IFRIC 23: Uncertainty over income tax treatment | Highlights Tax (Accounting) implications
IFRIC 23 clarifies the accounting for income tax when it is unclear whether a taxing authority accepts the tax treatment. Implementation as of January 1, 2019. Consider the Tax implications in time as IFRIC 23 might impact the Tax Position in the Financial Statements.
In 2017, the International Accounting Standards Board’s Interpretations Committee issued IFRIC Interpretation 23 (hereinafter: ‘Interpretation’) entitled ‘Uncertainty over Income Tax Treatments’. Implementation date (annual periods beginning on or after January 1, 2019) is approaching fast. The Interpretation provides guidance on how to account for uncertainty over income tax treatments under IAS 12. The new Interpretation may impact the existing positions with respect to uncertain tax treatments, the accounting policy, financial statements disclosure and data gathering processes.

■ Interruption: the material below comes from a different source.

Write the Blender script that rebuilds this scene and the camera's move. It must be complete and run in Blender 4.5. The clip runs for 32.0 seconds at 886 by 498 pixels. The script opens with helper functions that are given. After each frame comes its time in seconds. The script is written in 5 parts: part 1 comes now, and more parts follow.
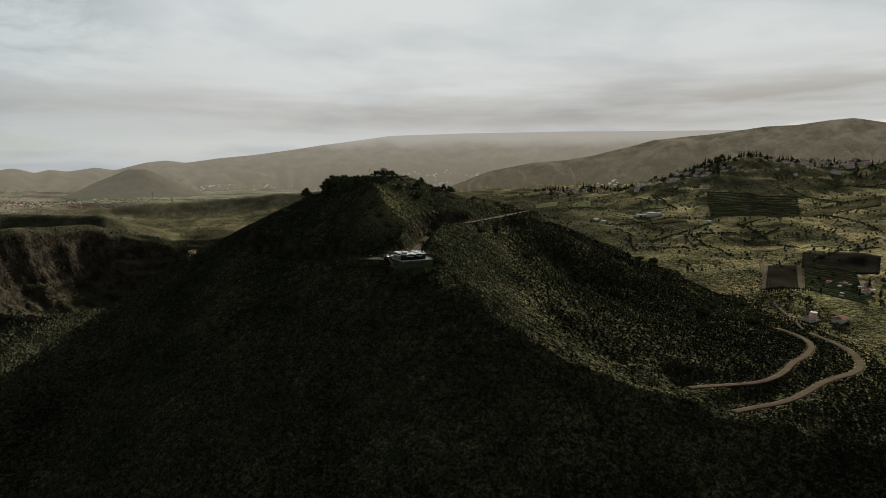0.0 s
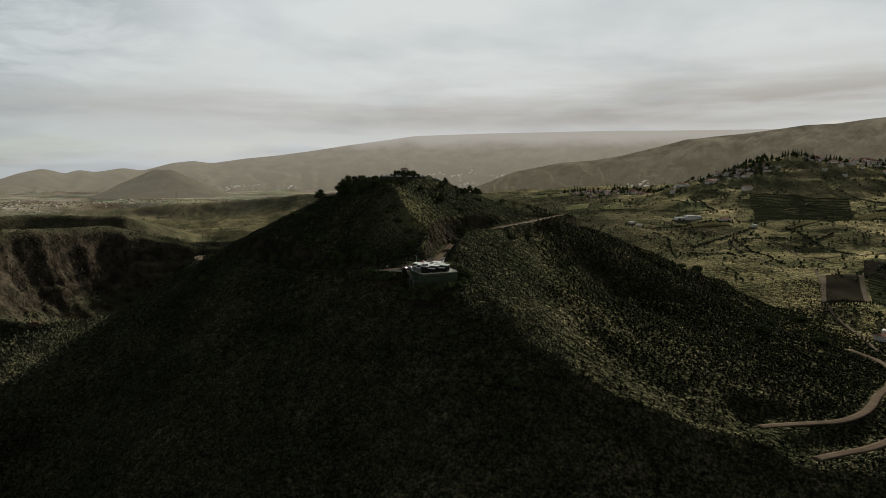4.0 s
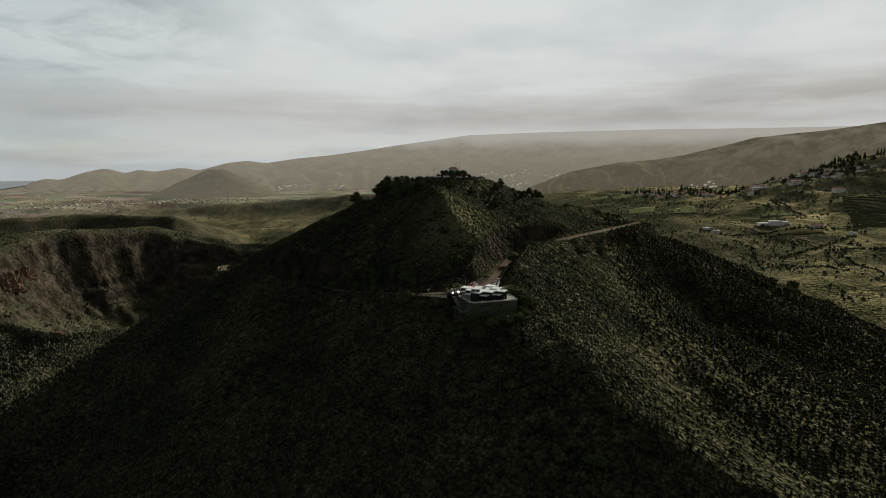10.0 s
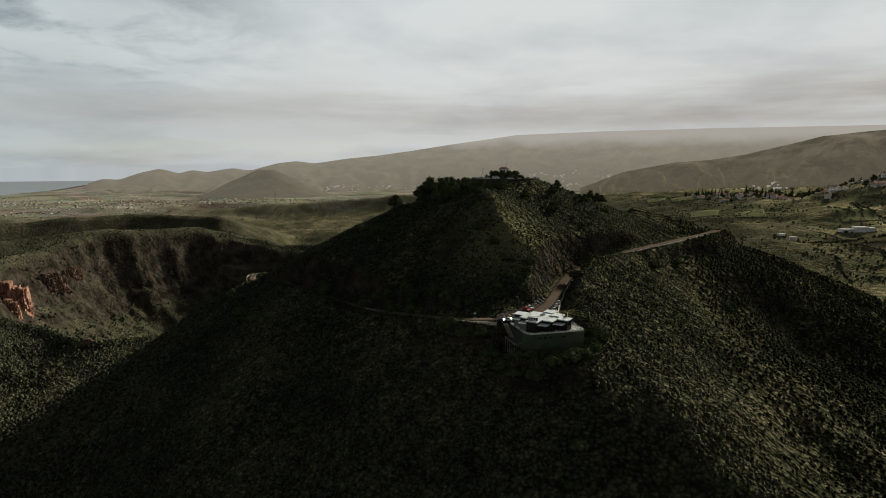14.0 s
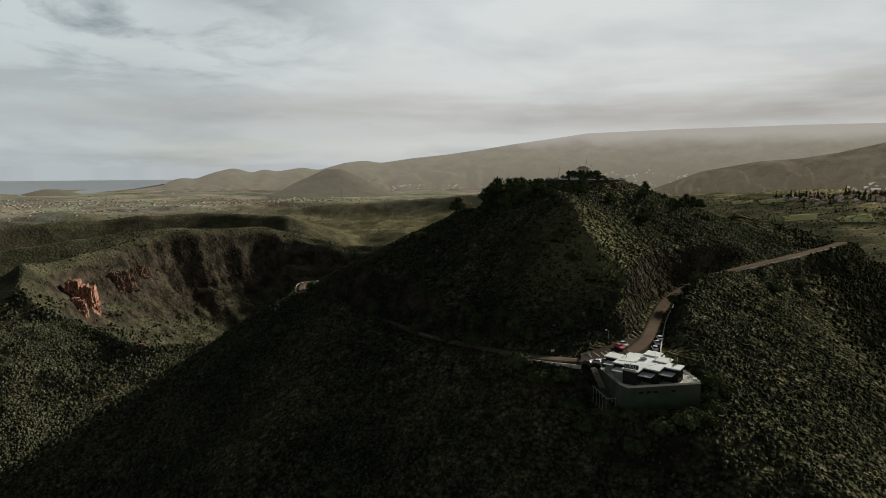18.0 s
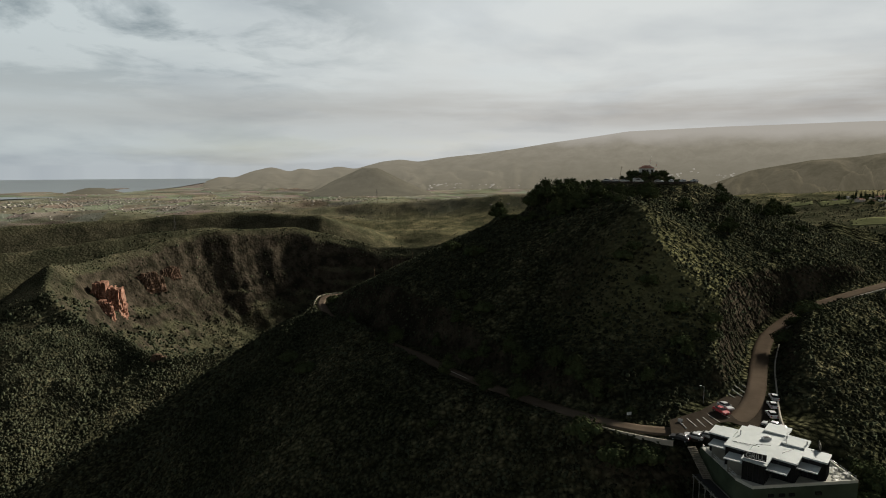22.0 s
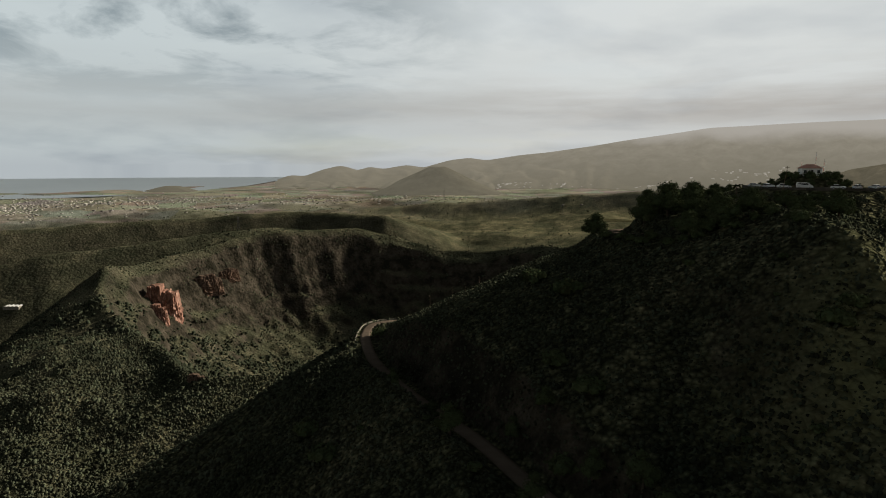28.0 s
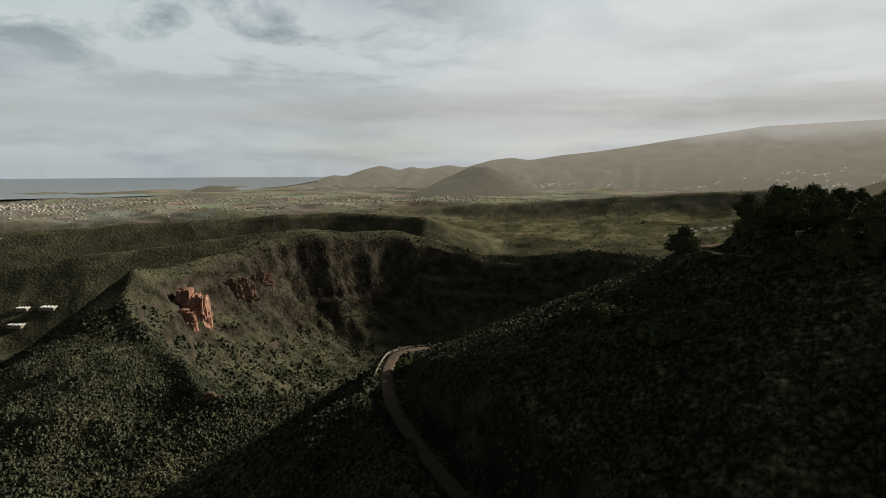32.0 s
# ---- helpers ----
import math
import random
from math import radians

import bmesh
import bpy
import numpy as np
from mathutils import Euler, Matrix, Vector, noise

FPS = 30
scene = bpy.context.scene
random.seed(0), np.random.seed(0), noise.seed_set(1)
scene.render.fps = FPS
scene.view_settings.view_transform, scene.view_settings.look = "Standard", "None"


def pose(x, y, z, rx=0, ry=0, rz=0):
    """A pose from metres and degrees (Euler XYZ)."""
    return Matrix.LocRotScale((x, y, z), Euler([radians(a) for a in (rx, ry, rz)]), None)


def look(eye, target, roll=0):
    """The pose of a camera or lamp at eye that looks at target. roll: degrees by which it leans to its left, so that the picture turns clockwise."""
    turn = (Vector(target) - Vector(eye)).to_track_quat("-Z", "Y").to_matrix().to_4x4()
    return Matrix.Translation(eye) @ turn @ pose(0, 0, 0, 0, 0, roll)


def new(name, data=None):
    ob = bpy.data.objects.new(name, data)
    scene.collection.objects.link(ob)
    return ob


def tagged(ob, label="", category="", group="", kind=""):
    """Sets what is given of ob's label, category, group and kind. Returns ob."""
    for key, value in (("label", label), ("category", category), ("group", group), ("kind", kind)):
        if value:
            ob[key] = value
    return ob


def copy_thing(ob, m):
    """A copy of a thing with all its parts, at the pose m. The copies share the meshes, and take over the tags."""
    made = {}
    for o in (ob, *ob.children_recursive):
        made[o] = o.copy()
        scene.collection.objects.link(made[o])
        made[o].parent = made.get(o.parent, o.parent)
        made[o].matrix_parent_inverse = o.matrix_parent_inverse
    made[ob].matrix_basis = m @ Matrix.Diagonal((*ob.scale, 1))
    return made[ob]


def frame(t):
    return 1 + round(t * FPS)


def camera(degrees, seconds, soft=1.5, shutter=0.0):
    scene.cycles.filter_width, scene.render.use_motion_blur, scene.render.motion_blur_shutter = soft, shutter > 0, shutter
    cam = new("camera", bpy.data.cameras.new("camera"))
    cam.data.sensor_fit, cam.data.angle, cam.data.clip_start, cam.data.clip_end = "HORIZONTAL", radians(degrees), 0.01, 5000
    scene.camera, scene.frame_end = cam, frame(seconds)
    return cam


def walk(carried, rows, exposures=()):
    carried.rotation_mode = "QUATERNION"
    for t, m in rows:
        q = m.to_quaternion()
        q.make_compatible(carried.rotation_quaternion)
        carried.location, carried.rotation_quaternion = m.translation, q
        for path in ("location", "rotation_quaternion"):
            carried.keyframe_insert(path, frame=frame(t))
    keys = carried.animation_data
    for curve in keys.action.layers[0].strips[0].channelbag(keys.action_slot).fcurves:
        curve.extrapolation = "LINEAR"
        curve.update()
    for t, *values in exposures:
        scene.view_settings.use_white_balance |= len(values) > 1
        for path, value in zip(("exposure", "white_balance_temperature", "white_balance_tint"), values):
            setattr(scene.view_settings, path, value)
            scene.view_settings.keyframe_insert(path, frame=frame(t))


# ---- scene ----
# Camera: a level flight towards a volcanic hill, turning slowly to the left.
# Rows: seconds, place, heading to the left of +y and tilt downwards in degrees.
FLIGHT = [
    (0, 28.04, -414.67, 61.11, 0.057, 7.321),
    (1, 27.80, -401.17, 60.92, 0.616, 7.313),
    (2, 27.58, -387.67, 60.73, 1.177, 7.304),
    (3, 27.32, -374.18, 60.55, 1.727, 7.287),
    (4, 26.94, -360.74, 60.40, 2.314, 7.277),
    (5, 26.50, -347.34, 60.25, 2.992, 7.289),
    (6, 26.01, -333.98, 60.12, 3.720, 7.302),
    (7, 25.35, -320.65, 60.02, 4.470, 7.288),
    (8, 24.40, -307.37, 59.96, 5.261, 7.274),
    (9, 23.10, -294.12, 59.98, 6.114, 7.281),
    (10, 21.51, -280.89, 60.05, 7.005, 7.291),
    (11, 19.73, -267.73, 60.13, 7.889, 7.292),
    (12, 17.85, -254.67, 60.15, 8.860, 7.288),
    (13, 15.96, -241.72, 60.07, 9.998, 7.272),
    (14, 13.99, -228.86, 59.92, 11.298, 7.260),
    (15, 11.76, -216.08, 59.79, 12.847, 7.272),
    (16, 9.11, -203.39, 59.75, 14.448, 7.290),
    (17, 5.94, -190.79, 59.83, 15.988, 7.299),
    (18, 2.35, -178.28, 60.00, 17.315, 7.316),
    (19, -1.51, -165.85, 60.18, 18.098, 7.366),
    (20, -5.53, -153.51, 60.31, 18.758, 7.413),
    (21, -9.62, -141.31, 60.36, 19.655, 7.418),
    (22, -13.88, -129.24, 60.36, 20.634, 7.419),
    (23, -18.38, -117.16, 60.35, 21.647, 7.457),
    (24, -23.21, -104.97, 60.37, 22.740, 7.483),
    (25, -28.47, -92.59, 60.46, 24.032, 7.434),
    (26, -34.07, -80.10, 60.58, 25.255, 7.395),
    (27, -39.87, -67.58, 60.67, 26.071, 7.464),
    (28, -45.75, -55.11, 60.68, 26.804, 7.550),
    (29, -51.72, -42.70, 60.57, 27.707, 7.592),
    (30, -57.82, -30.31, 60.39, 28.656, 7.607),
    (31, -63.99, -17.94, 60.17, 29.608, 7.582),
    (32, -70.12, -5.56, 59.96, 30.567, 7.541),
]
cam = camera(70.14, 32.0, soft=1.0)
walk(cam, [(t, pose(x, y, z, 90 - down, 0, left)) for t, x, y, z, left, down in FLIGHT],
     exposures=[(0, 0.45), (32, 0.45)])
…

Roundtable Tax Accounting and IFRS developments
Highlights IFRIC 23
- Interpretation requires an entity to determine whether uncertain tax treatments are assessed separately or as a group;
- Assumption that a taxation authority will examine the position as if it has a right to examine and have full knowledge of all relevant information when making those examinations (no detection risk);
- If an entity concludes that it is not probable that a taxation authority will accept an uncertain tax treatment, the entity should reflect the effect of uncertainty in determining its accounting tax position;
- Reassessment in the event of change in facts and circumstances on a yearly basis.
The implementation of the Interpretation requires an assessment of your current policy in relation to uncertain tax treatments in order to avoid scrutiny of the auditor. This would also involve a review of your current tax reporting process. Finally, in order to facilitate an ETR neutral implementation an assessment is required of existing uncertain tax treatments.